Saturday 30 November 2013

Celebrating 65 Years of Arcadian Days

May Green and her friend, Paul Cushnan and son, Eamon Green
Throughout the world, there is not many 101 year old women overseeing their family business, however Athlone’s May Green has been doing that since she first built the Cova shop, sixty-five years ago this November.  The shop is still going strong, and is run full time, by May’s son, Eamon and his wife Nancy.
Family and friends of May Green piled into her house in Arcadia to celebrate the opening of the Cova shop.  The Cova shop opened for business in November 1948, just three years after World War 2 ended.
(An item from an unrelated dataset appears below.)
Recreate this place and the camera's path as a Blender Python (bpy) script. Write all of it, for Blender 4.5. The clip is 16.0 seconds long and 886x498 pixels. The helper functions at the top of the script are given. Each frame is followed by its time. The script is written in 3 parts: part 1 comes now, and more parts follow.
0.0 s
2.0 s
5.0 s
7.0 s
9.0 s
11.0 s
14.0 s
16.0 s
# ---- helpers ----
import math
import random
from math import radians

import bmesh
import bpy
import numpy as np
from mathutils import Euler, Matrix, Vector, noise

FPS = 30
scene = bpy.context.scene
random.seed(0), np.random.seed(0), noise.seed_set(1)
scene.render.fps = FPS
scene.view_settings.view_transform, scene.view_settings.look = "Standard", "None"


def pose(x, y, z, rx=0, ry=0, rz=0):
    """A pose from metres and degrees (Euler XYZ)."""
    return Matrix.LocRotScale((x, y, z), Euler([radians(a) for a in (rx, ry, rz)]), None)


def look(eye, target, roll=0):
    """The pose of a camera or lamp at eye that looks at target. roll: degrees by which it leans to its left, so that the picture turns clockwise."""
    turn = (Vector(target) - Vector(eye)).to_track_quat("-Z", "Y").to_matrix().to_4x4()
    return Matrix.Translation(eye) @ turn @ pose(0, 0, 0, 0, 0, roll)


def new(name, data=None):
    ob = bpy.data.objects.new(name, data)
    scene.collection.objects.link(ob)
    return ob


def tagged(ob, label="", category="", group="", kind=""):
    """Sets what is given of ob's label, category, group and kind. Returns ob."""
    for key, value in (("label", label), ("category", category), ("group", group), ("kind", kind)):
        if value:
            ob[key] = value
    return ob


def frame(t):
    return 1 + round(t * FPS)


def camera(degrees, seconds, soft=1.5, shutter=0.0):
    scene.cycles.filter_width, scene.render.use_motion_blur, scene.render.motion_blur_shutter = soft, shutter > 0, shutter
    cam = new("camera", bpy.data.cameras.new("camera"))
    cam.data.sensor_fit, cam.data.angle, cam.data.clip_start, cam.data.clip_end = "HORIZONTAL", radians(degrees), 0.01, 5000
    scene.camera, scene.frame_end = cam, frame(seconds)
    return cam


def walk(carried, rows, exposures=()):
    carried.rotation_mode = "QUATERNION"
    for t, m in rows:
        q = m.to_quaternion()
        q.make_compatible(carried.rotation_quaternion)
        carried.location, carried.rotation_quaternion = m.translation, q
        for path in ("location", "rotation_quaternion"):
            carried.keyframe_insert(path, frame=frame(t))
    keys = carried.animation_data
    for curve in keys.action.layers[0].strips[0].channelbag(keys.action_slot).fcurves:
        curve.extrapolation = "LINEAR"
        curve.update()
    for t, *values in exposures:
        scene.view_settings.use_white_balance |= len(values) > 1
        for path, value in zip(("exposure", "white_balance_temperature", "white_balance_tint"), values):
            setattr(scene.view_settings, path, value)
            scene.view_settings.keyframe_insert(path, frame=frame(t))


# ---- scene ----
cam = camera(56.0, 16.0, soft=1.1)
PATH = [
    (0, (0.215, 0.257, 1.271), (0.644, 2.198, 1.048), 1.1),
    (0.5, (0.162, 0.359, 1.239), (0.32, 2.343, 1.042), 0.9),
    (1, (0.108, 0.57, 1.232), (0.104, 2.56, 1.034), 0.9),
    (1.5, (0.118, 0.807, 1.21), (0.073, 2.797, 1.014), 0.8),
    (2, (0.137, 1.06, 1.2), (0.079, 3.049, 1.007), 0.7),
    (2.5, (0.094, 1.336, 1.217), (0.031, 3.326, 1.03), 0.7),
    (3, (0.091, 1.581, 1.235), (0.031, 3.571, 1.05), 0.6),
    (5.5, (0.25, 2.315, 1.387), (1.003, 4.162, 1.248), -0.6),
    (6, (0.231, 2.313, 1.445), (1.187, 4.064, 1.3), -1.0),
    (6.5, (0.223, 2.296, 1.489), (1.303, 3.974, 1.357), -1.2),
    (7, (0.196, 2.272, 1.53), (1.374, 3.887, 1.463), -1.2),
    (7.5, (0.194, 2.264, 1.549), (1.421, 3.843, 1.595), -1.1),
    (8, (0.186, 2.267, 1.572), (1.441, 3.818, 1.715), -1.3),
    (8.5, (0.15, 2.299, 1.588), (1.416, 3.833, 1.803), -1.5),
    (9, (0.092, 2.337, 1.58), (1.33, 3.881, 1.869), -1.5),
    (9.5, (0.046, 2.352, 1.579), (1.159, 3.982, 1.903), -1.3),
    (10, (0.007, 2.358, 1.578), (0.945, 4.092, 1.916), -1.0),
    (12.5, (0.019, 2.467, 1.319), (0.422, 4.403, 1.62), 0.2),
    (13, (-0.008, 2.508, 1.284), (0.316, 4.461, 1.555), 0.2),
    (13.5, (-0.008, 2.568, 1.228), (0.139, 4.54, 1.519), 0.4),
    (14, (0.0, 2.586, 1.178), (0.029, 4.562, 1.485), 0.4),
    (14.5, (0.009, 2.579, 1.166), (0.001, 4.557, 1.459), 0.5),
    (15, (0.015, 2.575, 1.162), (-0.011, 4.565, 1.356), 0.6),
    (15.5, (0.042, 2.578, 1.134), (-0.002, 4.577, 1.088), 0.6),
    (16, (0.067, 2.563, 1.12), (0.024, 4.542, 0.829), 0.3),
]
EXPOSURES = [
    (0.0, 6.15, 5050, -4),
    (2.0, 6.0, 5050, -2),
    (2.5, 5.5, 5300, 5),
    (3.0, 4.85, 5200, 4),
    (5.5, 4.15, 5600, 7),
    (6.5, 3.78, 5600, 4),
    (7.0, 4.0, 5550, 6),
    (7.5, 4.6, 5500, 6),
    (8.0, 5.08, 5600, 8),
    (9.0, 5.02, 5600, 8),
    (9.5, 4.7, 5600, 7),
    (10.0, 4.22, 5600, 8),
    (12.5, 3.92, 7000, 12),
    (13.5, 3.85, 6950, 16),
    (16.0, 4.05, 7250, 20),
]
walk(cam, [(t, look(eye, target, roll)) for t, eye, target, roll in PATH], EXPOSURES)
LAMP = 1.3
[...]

May's nephew, Paddy Egan and his wife Margaret
 
 
May had already gained shop experience working in her cousin’s shop and newsagents in Dublin in the early 1930s.  Following her plan for the building of a shop in Arcadia, in 1948, her mother gave May a site on the edge of the family’s farm in Arcadia, facing the old Ballymahon Road.  On that site, she built the Cova shop.
She was reading a religious book at the time, and it gave her the idea to name the shop after the Cova in Fatima.
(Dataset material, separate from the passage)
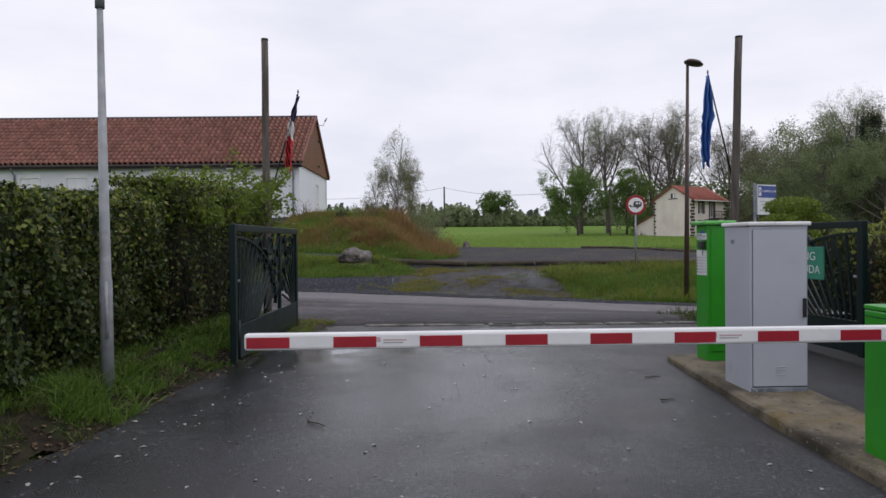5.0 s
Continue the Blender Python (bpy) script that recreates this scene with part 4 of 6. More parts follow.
cap = part("gable", tubed([(EX + 0.1, 7.43, EZ - 0.03), (BX - 0.1, 7.43, EZ - 0.03)], 0.035, 6), M["cladding"], hall, "brown wooden gable cladding")
boarded(cap, "x", 7.36, RX - EX - 0.08, EZ - 0.05, RZ - 0.12, M["cladding"], 0.16, True)
cap2 = part("gable", tubed([(WX + 0.2, WE, EZ - 0.03), (WX + 0.2, 45.2, EZ - 0.03)], 0.035, 6), M["cladding_dark"], hall, "dark brown wooden gable cladding")
boarded(cap2, "y", WX + 0.16, 4.75, EZ - 0.05, RZ - 0.12, M["cladding_dark"], 0.2, True)
# sign board with unreadable lettering on the wing's gable
sb = part("sign_board", box((WX + 0.02, 38.6, EZ - 0.24), (WX + 0.10, 44.0, EZ + 0.32), 0.01), M["wall_stone"], hall, "long grey-brown board with pale lettering")
rb = random.Random(2)
y = 43.7
while y > 39.2:
    w = rb.uniform(0.16, 0.42)
    part("letter_bar", box((WX + 0.005, y - w, EZ - 0.06 + rb.uniform(-0.03, 0.03)), (WX + 0.02, y, EZ + 0.16 + rb.uniform(-0.04, 0.04))), M["paper"], sb)
    y -= w + rb.choice([0.06, 0.08, 0.3])
part("floodlight", box((WX - 0.15, 40.3, EZ + 0.75), (WX + 0.1, 40.5, EZ + 1.1), 0.03), M["white"], hall)

# eaves: fascia, gutter, soffit
part("fascia", box((EX - 0.01, YB + 0.02, EZ - 0.22), (EX + 0.03, WE - 0.02, EZ - 0.02)), M["fascia"], hall, "dark brown eaves board")
part("soffit", box((EX + 0.03, YB + 0.22, EZ - 0.19), (FX, WE, EZ - 0.16)), M["fascia"], hall)
part("rain_gutter", tubed([(EX - 0.08, y, EZ - 0.08) for y in (YB, 15, 25, WE)], 0.075, 8), M["fascia"], hall, "dark brown rain gutter")
part("fascia", box((WX, WE - 0.01, EZ - 0.22), (EX, WE + 0.03, EZ - 0.02)), M["fascia"], hall)
part("rain_gutter", tubed([(WX, WE - 0.08, EZ - 0.08), (EX, WE - 0.08, EZ - 0.08)], 0.075, 8), M["fascia"], hall)
part("soffit", box((WX + 0.2, WE + 0.03, EZ - 0.19), (EX, 36.0, EZ - 0.16)), M["fascia"], hall)
for y0, x_d in ((7.78, FX - 0.06), (22.6, FX - 0.06)):
    part("downpipe", tubed([(EX - 0.05, y0, EZ - 0.16), (EX + 0.05, y0, EZ - 0.3), (x_d - 0.02, y0, EZ - 0.55), (x_d - 0.02, y0, BZ + 1.1), (x_d - 0.02, y0, BZ + 0.02)], 0.05, 8), M["metal"], hall, "grey downpipe")
    part("pipe_shoe", tubed([(x_d - 0.02, y0, BZ + 1.0), (x_d - 0.02, y0, BZ - 0.02)], 0.062, 8), M["metal"], hall)
part("eaves_light", box((EX + 0.02, 10.95, EZ - 0.30), (EX + 0.2, 11.25, EZ - 0.22), 0.015), M["white"], hall, "small white eaves lamp")
for x_l, z_l in ((45.72, 6.22), (45.8, 7.75)):
    part("gable_light", box((x_l - 0.12, 7.22, z_l - 0.06), (x_l + 0.12, 7.36, z_l + 0.06), 0.02), M["concrete"], hall)
# windows with lowered roller shutters
slat_mesh = shared("slat", box((-0.010, -0.50, -0.0425), (0.010, 0.50, 0.0425), 0.006), M["shutter"])
for i, w in enumerate(WINS):
    win = part("window", box((FX - 0.035, w - 0.05, BZ + 2.20), (FX + 0.1, w + 1.12, BZ + 2.40), 0.01), M["shutter"], hall, "white roller shutter, lowered")
    bm = bmesh.new()
    for a, b in (((FX - 0.03, w - 0.045, BZ + 0.88), (FX + 0.08, w + 0.035, BZ + 2.2)), ((FX - 0.03, w + 1.035, BZ + 0.88), (FX + 0.08, w + 1.115, BZ + 2.2)), ((FX - 0.05, w - 0.05, BZ + 0.84), (FX + 0.1, w + 1.12, BZ + 0.915))):
        bx(bm, a, b, 0.006)
    part("window_surround", bm, M["white"], win)
    part("pane", box((FX + 0.12, w, BZ + 0.9), (FX + 0.14, w + 1.07, BZ + 2.26)), M["dark"], win)
    for k in range(16):
        piece("slat", slat_mesh, win, pose(FX + 0.035, w + 0.535, BZ + 0.965 + k * 0.079, 0, 15, 0))
door = part("door", box((45.28, 7.50, BZ), (46.06, 7.54, BZ + 2.16), 0.005), M["white"], hall, "white side door, shut")
bm = bmesh.new()
for a, b in (((45.22, 7.42, BZ), (45.30, 7.56, BZ + 2.2)), ((46.04, 7.42, BZ), (46.12, 7.56, BZ + 2.2)), ((45.30, 7.42, BZ + 2.14), (46.04, 7.56, BZ + 2.2))):
    bx(bm, a, b, 0.005)
part("door_surround", bm, M["shutter"], door)
part("handle", tubed([(45.93, 7.50, BZ + 1.0), (45.93, 7.43, BZ + 1.0), (45.80, 7.43, BZ + 1.0)], 0.014, 6), M["dark"], door, "dark handle")
part("aerial", tube(tubed([(RX, 7.36, RZ - 0.45), (RX, 6.85, RZ - 0.45), (RX, 6.78, RZ - 0.15)], 0.02, 6), [(RX - 0.05, 6.75, RZ - 0.22), (RX + 0.02, 6.66, RZ - 0.02)], 0.04, 6), M["metal"], hall, "small grey aerial on a bracket")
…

May had an eventful life up to that point, and witnessed the Black and Tans in Athlone, and after she married and went to live in London, she survived many bombing raids in the 1940s blitz.

Three generations of Green women, Carol, Nancy and May
Her maiden name was May Kilroy, and in her family there were five brothers and three sisters, and she and her sister, Alice are the only surviving members.  
May has been a widow since 1990, when her husband, Jack Green died.  May has two sons, Desmond and Eamon.